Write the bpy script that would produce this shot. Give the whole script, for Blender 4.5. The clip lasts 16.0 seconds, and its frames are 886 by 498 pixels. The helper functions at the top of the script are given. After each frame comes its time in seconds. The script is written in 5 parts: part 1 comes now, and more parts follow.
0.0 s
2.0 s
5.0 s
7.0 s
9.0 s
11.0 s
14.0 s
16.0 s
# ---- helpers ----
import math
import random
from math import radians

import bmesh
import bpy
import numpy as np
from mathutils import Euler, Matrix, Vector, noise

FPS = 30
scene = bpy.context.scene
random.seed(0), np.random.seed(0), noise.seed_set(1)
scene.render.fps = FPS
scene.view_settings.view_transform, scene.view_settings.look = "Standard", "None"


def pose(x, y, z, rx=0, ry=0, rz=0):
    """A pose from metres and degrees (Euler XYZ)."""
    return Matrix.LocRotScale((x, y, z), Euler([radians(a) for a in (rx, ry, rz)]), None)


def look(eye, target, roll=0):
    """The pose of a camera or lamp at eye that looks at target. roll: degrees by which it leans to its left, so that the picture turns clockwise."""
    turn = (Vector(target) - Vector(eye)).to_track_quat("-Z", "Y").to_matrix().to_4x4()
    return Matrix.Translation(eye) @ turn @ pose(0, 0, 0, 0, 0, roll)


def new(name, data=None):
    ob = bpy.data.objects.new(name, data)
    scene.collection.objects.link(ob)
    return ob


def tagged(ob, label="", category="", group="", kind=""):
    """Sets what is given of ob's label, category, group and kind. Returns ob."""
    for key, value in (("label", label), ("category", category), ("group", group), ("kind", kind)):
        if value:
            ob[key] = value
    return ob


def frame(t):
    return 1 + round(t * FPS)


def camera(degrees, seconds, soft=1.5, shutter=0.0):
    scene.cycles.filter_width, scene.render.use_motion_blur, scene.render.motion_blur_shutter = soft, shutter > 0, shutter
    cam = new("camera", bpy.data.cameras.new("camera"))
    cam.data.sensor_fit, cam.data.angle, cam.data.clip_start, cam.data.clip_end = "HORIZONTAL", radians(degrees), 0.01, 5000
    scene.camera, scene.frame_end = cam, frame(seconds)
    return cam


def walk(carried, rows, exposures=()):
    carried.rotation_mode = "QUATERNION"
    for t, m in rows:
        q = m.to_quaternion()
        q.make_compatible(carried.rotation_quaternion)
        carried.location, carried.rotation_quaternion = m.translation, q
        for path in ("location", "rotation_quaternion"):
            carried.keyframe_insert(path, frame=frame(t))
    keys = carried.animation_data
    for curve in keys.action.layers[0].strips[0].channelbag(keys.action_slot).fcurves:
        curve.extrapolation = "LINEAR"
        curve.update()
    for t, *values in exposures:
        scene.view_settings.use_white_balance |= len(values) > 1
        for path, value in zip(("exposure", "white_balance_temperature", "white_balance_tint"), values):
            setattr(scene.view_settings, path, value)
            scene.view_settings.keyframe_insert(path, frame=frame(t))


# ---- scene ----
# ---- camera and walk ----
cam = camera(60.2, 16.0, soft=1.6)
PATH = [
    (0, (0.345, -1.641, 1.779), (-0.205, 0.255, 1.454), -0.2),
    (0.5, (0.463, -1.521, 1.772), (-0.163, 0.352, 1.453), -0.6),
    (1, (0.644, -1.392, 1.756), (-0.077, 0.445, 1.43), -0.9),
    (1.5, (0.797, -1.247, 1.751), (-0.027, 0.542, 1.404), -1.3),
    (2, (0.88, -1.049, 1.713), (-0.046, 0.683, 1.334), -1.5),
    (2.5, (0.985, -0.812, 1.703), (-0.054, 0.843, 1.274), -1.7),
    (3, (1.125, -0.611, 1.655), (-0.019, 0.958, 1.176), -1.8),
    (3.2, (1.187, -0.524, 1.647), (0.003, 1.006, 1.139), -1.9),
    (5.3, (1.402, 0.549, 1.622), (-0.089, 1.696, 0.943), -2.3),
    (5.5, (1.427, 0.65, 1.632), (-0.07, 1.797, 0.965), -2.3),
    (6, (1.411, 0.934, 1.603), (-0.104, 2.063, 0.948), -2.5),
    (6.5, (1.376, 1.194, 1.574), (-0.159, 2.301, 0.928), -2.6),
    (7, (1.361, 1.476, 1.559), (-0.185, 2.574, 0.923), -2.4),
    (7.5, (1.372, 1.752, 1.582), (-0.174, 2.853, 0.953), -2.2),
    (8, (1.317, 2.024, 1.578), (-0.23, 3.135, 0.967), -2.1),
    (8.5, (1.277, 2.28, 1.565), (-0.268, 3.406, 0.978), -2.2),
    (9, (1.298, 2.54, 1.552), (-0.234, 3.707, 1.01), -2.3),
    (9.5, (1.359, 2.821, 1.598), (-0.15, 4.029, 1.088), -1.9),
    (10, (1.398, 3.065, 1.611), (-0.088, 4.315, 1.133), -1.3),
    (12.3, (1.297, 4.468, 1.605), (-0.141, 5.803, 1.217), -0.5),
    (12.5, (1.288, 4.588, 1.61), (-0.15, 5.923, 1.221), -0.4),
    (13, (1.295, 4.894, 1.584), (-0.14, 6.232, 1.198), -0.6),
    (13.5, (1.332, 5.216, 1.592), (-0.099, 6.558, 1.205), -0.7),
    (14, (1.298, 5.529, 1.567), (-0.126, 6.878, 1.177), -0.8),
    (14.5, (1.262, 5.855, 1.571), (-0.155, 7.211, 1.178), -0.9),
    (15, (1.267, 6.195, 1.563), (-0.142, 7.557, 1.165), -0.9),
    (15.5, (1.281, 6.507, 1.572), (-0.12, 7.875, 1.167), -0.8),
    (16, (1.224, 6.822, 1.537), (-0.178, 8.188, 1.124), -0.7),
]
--
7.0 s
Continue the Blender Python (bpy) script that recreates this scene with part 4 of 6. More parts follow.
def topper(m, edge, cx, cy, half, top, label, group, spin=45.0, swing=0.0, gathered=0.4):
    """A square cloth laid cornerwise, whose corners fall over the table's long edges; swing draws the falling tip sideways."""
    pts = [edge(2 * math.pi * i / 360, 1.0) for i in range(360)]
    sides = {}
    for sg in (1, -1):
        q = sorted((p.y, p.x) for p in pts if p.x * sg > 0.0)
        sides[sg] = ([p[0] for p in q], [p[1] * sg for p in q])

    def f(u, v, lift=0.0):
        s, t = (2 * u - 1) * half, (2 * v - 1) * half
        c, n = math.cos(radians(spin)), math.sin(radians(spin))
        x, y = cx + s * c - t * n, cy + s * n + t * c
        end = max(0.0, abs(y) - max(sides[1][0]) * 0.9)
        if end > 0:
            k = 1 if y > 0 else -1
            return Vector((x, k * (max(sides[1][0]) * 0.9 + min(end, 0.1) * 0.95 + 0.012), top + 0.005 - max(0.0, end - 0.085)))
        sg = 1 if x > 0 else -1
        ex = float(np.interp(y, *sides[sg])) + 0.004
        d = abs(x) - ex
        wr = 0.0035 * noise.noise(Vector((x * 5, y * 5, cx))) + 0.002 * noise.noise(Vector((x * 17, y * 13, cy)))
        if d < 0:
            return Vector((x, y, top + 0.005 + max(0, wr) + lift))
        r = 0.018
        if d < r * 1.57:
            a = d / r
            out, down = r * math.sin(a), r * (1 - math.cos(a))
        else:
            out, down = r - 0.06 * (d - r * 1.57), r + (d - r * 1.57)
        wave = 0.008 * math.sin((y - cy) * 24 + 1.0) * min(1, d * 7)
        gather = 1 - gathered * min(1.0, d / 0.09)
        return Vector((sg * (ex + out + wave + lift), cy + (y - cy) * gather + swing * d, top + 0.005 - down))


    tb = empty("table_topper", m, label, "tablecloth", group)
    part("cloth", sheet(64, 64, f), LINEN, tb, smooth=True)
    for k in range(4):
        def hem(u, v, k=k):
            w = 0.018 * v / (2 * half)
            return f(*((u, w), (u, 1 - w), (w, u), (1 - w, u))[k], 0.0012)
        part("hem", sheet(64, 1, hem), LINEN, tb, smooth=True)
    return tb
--
§ Stated goal: Start at the line with "setattr(scene.view_settings, path, value)", stop at the line with "scene.view_settings.keyframe_insert(path, frame=frame(t))", and return every line in that stretch exactly, those two included.

§ Exercise output:
            setattr(scene.view_settings, path, value)
            scene.view_settings.keyframe_insert(path, frame=frame(t))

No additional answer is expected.